WORK TO DO>
Start at the line containing "for t, *values" and stop at the line containing "setattr(scene.view_settings, path, value)"; copy those lines exactly, both ends included, and no others.

AVAILABLE RECORDS>
********
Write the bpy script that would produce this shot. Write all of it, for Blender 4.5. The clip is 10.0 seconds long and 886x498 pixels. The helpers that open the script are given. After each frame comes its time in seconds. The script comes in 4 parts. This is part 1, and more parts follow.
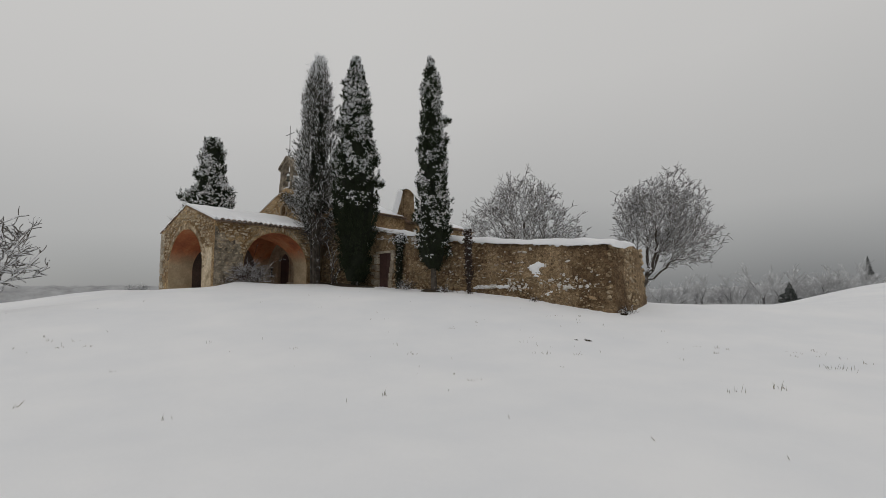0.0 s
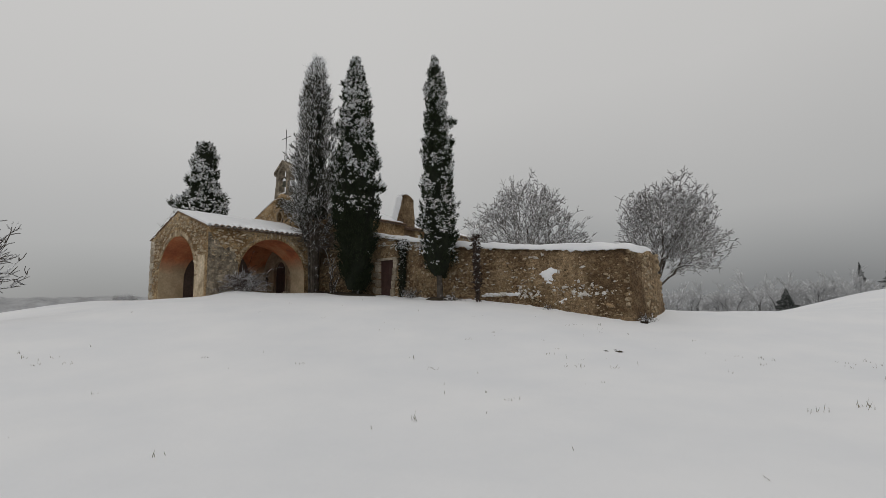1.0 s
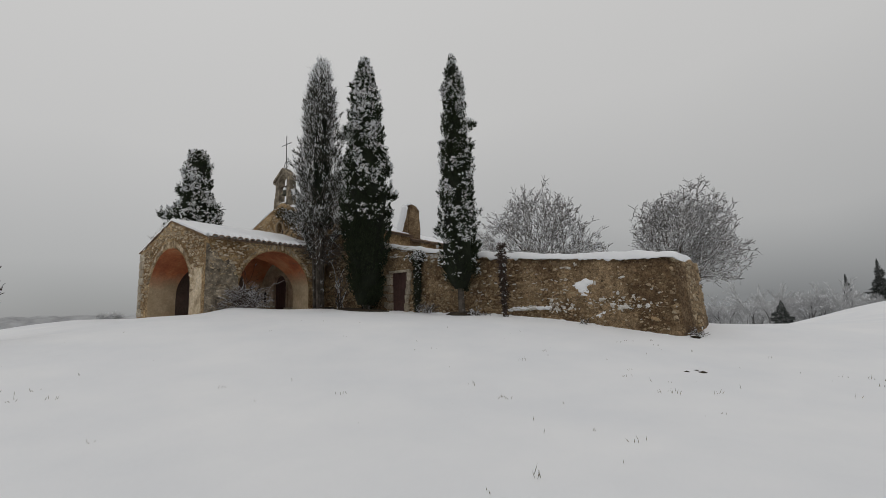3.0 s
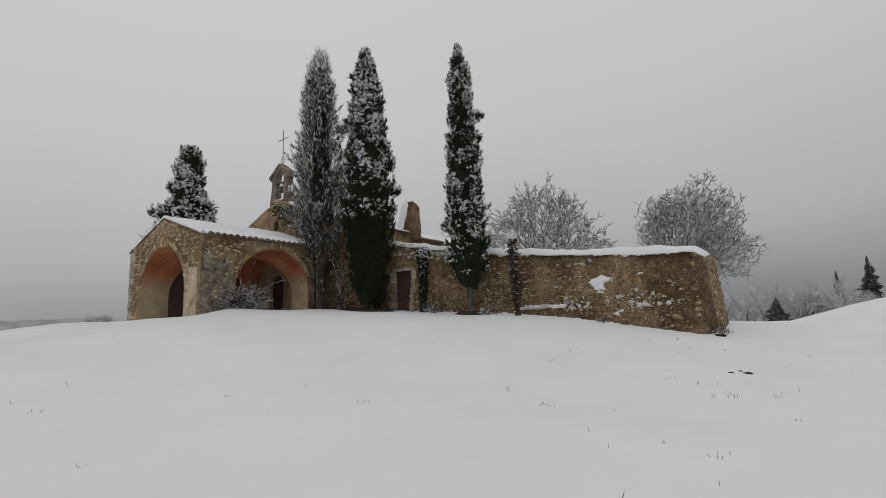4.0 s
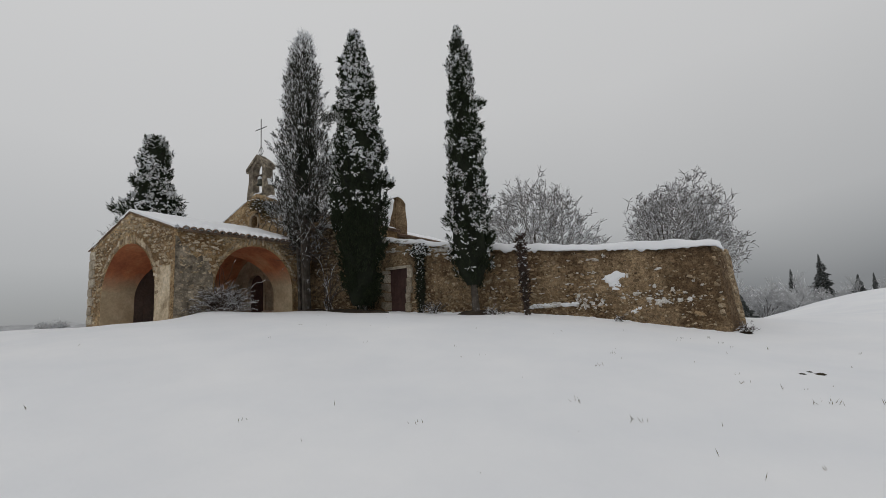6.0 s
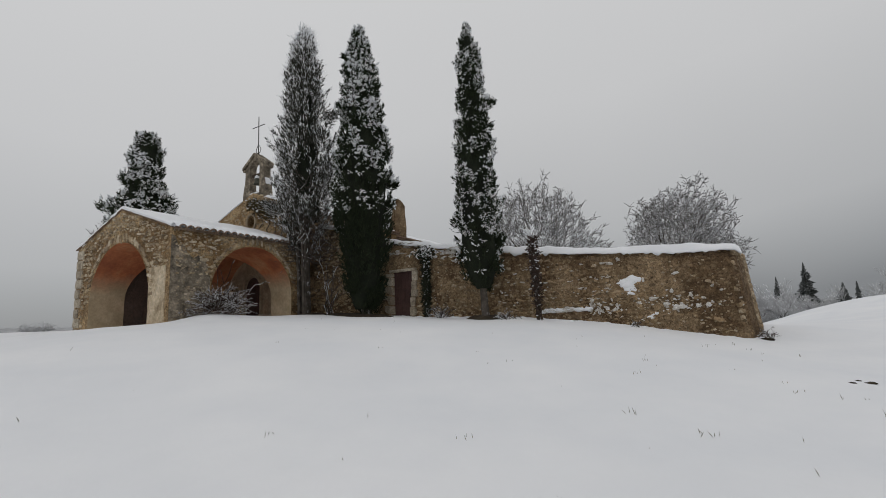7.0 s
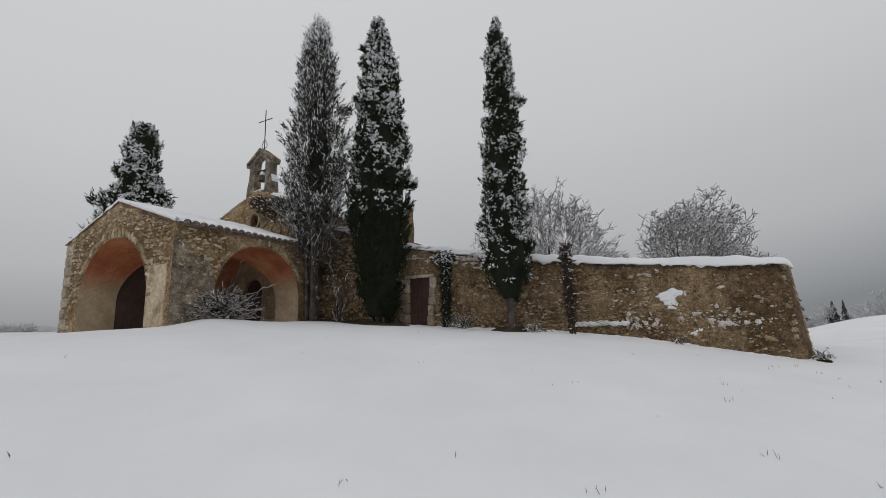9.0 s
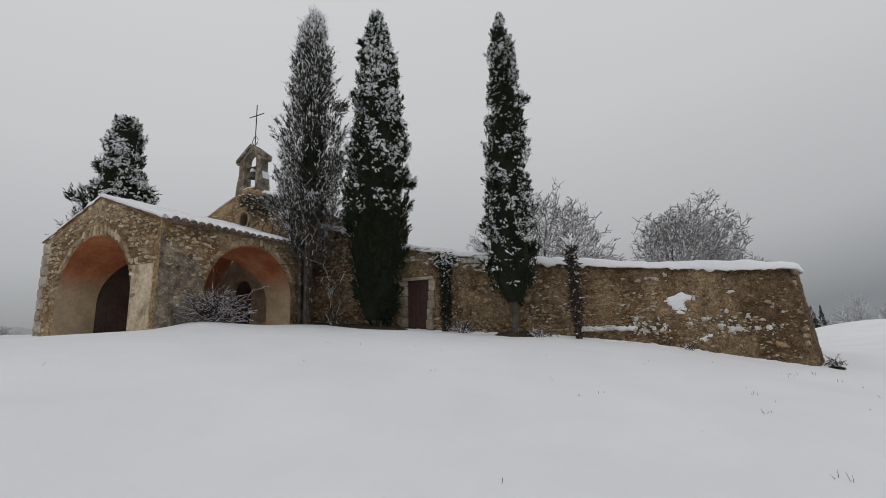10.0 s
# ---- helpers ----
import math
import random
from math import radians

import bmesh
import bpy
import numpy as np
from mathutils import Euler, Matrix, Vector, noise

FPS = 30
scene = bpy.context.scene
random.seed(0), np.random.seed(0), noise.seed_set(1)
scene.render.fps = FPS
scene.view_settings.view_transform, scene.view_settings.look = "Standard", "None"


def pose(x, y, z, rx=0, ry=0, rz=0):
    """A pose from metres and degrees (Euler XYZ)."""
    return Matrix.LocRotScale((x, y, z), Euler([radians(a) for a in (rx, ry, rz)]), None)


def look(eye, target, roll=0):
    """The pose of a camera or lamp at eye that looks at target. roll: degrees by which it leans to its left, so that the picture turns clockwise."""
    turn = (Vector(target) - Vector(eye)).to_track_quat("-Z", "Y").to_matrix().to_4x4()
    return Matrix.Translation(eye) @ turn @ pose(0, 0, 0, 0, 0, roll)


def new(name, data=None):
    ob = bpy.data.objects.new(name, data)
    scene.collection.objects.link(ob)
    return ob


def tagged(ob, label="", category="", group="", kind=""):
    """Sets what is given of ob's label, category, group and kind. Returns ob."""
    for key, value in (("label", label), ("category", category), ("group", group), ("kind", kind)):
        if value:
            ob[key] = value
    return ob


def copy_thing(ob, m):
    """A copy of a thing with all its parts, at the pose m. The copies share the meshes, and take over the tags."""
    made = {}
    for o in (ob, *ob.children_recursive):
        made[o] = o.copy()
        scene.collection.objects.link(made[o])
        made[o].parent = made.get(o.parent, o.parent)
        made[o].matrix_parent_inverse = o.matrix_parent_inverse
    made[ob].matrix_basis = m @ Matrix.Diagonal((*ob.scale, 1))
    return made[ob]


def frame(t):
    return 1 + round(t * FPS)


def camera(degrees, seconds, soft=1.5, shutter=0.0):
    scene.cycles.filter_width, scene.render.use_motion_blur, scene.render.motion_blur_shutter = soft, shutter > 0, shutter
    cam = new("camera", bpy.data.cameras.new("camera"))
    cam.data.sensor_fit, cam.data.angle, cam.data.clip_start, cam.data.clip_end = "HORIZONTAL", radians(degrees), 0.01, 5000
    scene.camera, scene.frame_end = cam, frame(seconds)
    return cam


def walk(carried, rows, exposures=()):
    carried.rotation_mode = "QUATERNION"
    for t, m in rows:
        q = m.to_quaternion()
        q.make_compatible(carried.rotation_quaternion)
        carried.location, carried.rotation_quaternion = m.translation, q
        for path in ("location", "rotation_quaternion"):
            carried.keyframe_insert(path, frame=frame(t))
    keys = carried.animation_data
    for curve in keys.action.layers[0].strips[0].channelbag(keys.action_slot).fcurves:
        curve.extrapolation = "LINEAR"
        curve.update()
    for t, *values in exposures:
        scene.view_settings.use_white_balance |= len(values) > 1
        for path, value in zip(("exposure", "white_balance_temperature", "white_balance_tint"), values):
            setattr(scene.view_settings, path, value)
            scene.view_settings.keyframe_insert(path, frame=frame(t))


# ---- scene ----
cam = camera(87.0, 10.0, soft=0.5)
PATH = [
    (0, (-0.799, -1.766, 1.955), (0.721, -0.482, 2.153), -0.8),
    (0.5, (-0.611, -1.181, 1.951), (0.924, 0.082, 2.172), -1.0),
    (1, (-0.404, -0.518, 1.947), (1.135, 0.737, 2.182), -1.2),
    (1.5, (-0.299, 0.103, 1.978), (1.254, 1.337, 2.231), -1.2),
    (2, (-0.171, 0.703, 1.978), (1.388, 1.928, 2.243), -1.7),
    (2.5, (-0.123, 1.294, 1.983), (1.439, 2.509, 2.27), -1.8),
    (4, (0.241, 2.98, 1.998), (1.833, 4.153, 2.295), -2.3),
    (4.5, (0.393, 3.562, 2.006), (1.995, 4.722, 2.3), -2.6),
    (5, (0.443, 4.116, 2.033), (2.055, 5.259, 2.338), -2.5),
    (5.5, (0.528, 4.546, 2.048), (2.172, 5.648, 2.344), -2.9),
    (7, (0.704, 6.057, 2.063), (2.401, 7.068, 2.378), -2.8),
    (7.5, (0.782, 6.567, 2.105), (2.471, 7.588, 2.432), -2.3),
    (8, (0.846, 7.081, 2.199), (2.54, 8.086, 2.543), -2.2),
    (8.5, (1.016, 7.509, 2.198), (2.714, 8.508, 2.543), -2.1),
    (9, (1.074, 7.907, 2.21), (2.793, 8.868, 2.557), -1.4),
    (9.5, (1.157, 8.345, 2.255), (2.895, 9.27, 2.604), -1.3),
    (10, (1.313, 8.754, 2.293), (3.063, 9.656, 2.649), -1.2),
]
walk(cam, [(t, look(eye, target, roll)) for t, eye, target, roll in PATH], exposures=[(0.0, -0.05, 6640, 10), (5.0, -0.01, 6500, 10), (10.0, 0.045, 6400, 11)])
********
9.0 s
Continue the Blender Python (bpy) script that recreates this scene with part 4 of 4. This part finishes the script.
********
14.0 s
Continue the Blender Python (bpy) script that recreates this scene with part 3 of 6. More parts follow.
********
THE REPLY>
    for t, *values in exposures:
        scene.view_settings.use_white_balance |= len(values) > 1
        for path, value in zip(("exposure", "white_balance_temperature", "white_balance_tint"), values):
            setattr(scene.view_settings, path, value)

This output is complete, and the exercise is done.